A veces, un viejo dolor nos acompaña, oculto en nuestro interior, tan bien escondido que ni siquiera sabemos que está ahí, y si nos preguntáramos, con sinceridad diríamos que todo está bien sin embargo, ahí está.
Pero hay momentos en que ese dolor sale de su escondite, ya sea por alguna cosa que haya pasado que nos traiga al presente, puede ser una palabra o cuando en silencio nos conectamos con nuestro interior, con lo que sentimos y ahí lo vemos, ese dolor esperando ser sanado. La razón por la cual se esconde tanto es porque en el fondo pensamos que quizás si hubiésemos hecho las cosas de otra manera, quizás si hubiéramos intentado algo más o de otra forma, “esto no hubiera pasado”, y sin darnos cuenta aparece nuestro sentimiento de culpa.

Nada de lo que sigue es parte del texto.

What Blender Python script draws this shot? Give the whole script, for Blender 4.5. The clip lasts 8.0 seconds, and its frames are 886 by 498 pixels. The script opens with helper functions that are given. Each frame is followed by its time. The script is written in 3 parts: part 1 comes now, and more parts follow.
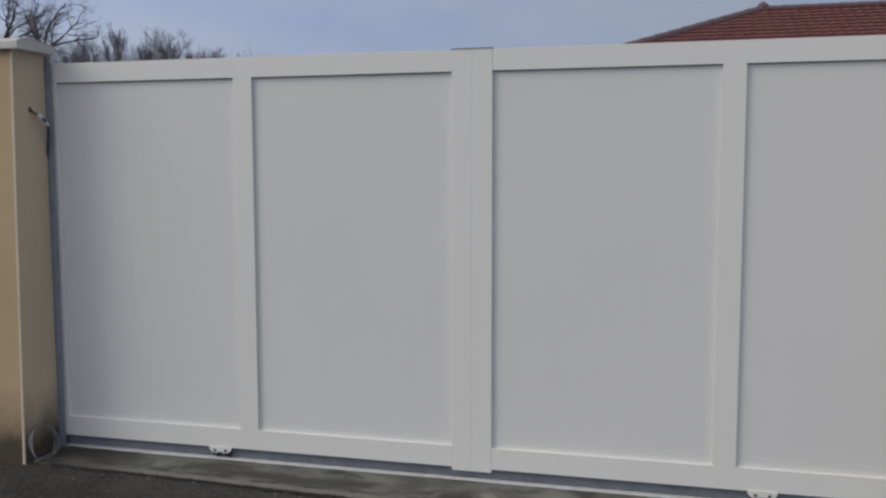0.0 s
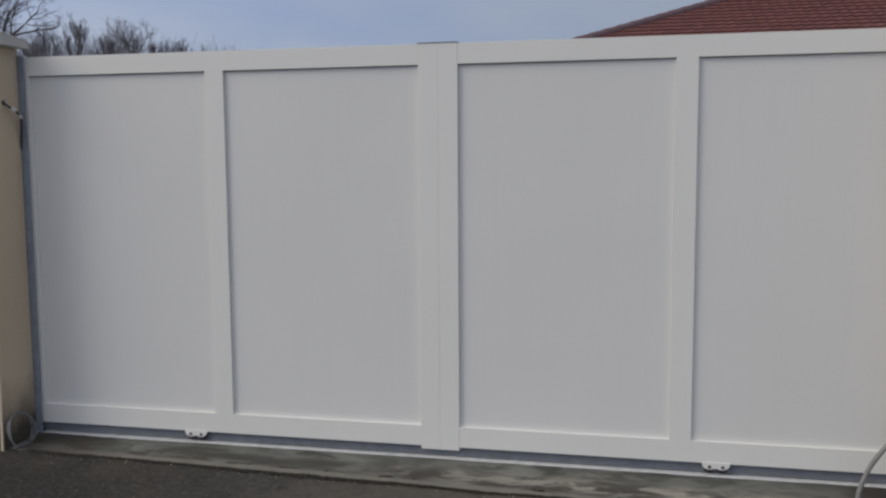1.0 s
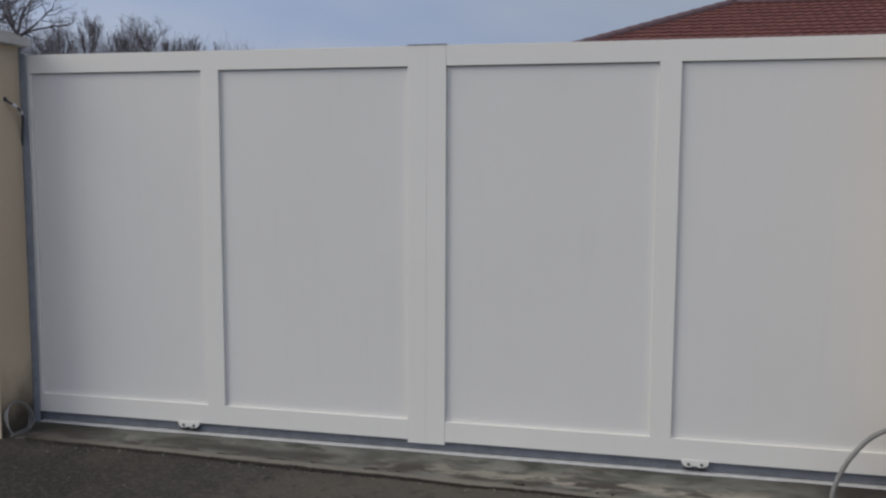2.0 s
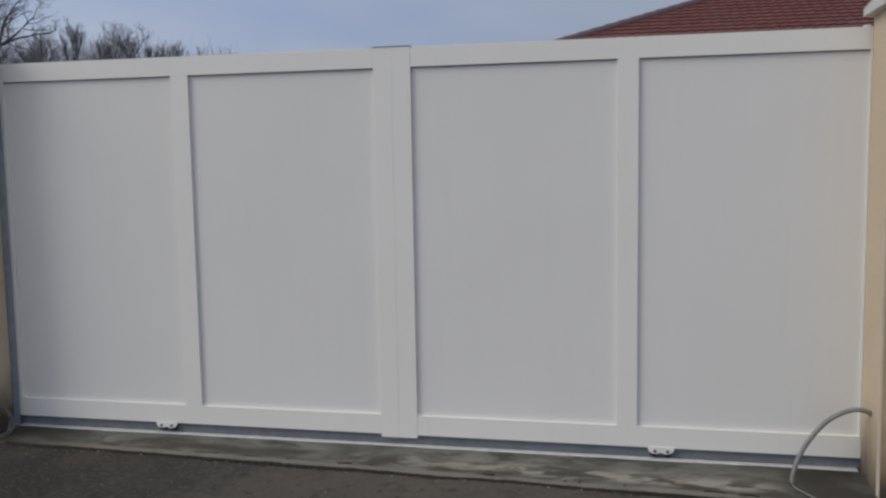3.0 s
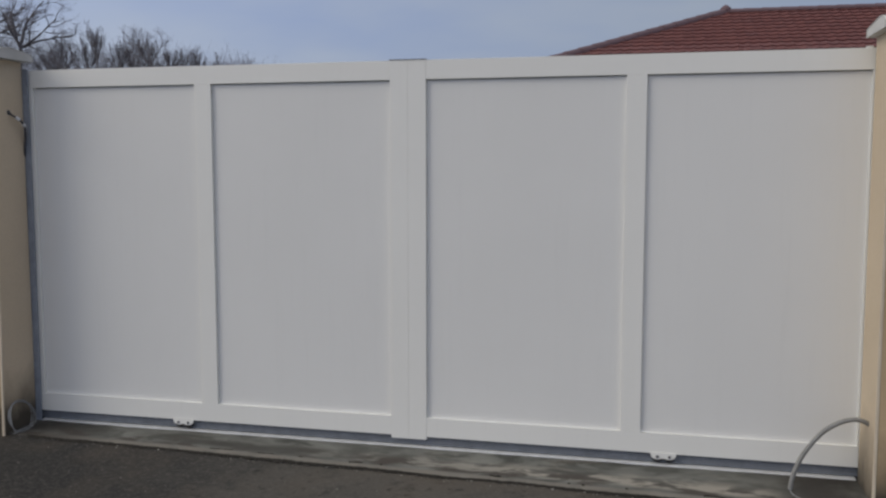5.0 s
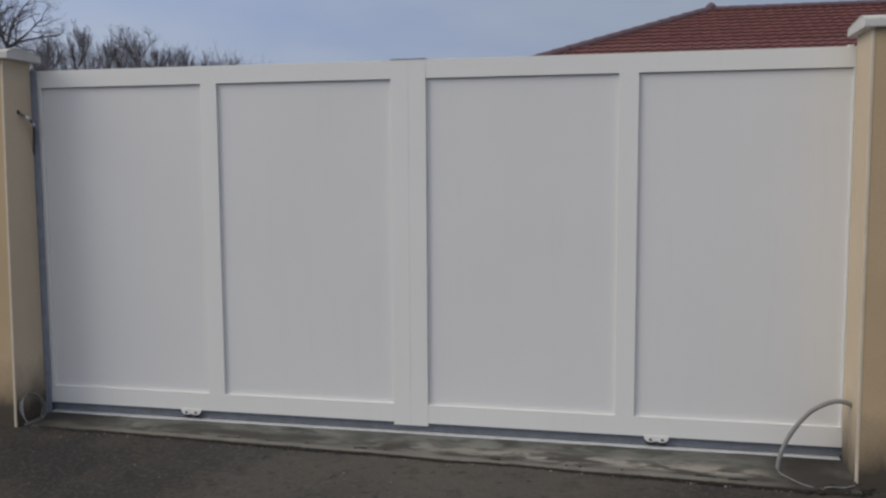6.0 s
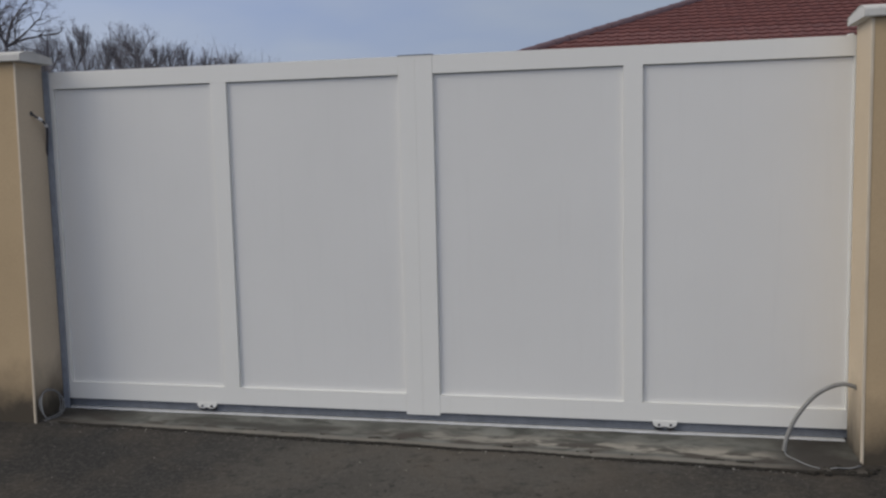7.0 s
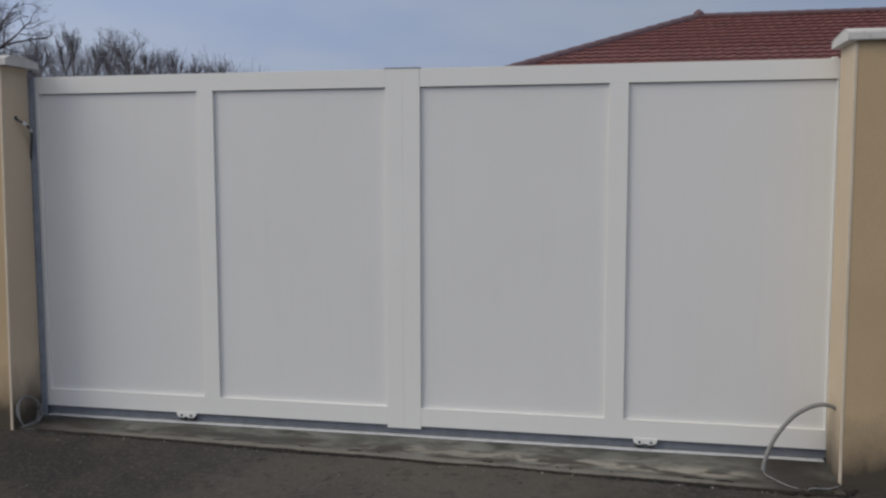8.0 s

Es muy sanador cerrar los ojos, recordar aquello que tanto duele, visualizarnos a nosotros en ese momento, como éramos, la edad que teníamos, la situación por la cual estábamos atravesando, mirarnos de frente y decirnos: “No fue tu culpa”.
Decirnos una y otra vez, hasta que sintamos cómo nuestro cuerpo se relaja, nuestros hombros se aflojan, sentimos alivio, “no fue tu culpa”; hacemos lo que podemos o creemos que podemos.
Mirarnos con amor, sin juzgarnos tan duramente, entender que somos humanos y hay cosas que están fuera de nuestro alcance o que estando dentro de nuestro alcance, muchas veces no lo vemos y podemos equivocarnos sin la intención de hacerlo.
La culpa no conduce a nada bueno, es como un látigo doloroso que solo consigue que nos hagamos más daño sin rescatar nada bueno.
Las cosas dolorosas que nos pasaron de niños, generalmente están fuera de nuestro ámbito de control, son cosas que, si las miramos ahora con mirada de adulto, nos damos cuenta que nada podíamos hacer para que fuera diferente, pero de niños, sin saberlo, por alguna razón, sentimos que quizás lo podríamos haber evitado.
Por muy errado que esto sea, ese sentimiento se quedó guardado en nosotros, esperando que vayamos a rescatarlo, que lo abracemos, que lo miremos con amor y le digamos de corazón “no fue tu culpa”.
Y si ya éramos adultos cuando esto nos pasó, es entender que muchas veces hacemos lo que hacemos porque creemos que no tenemos opción, cuando siempre las hay, pero no lo vemos, porque nos falta creer en nosotros un poco más.
En estos casos, lo mejor, es mirarnos con compasión, poder rescatar el aprendizaje y ver que está hoy en nuestras manos para mejorar lo ocurrido. Si nada se puede hacer, aprender de lo vivido y decirnos: “perdón por pensar que no podías hacerlo de otra forma, no va a volver a pasar”.
Lo importante es darnos cuenta que tenemos un dolor escondido esperando ser sanado, entender que la culpa no nos conduce a nada bueno y que cuando lo vemos, estamos en la puerta del camino a nuestra sanación. Transitarlo es una decisión solo nuestra, pero es la única forma de ser plenamente felices.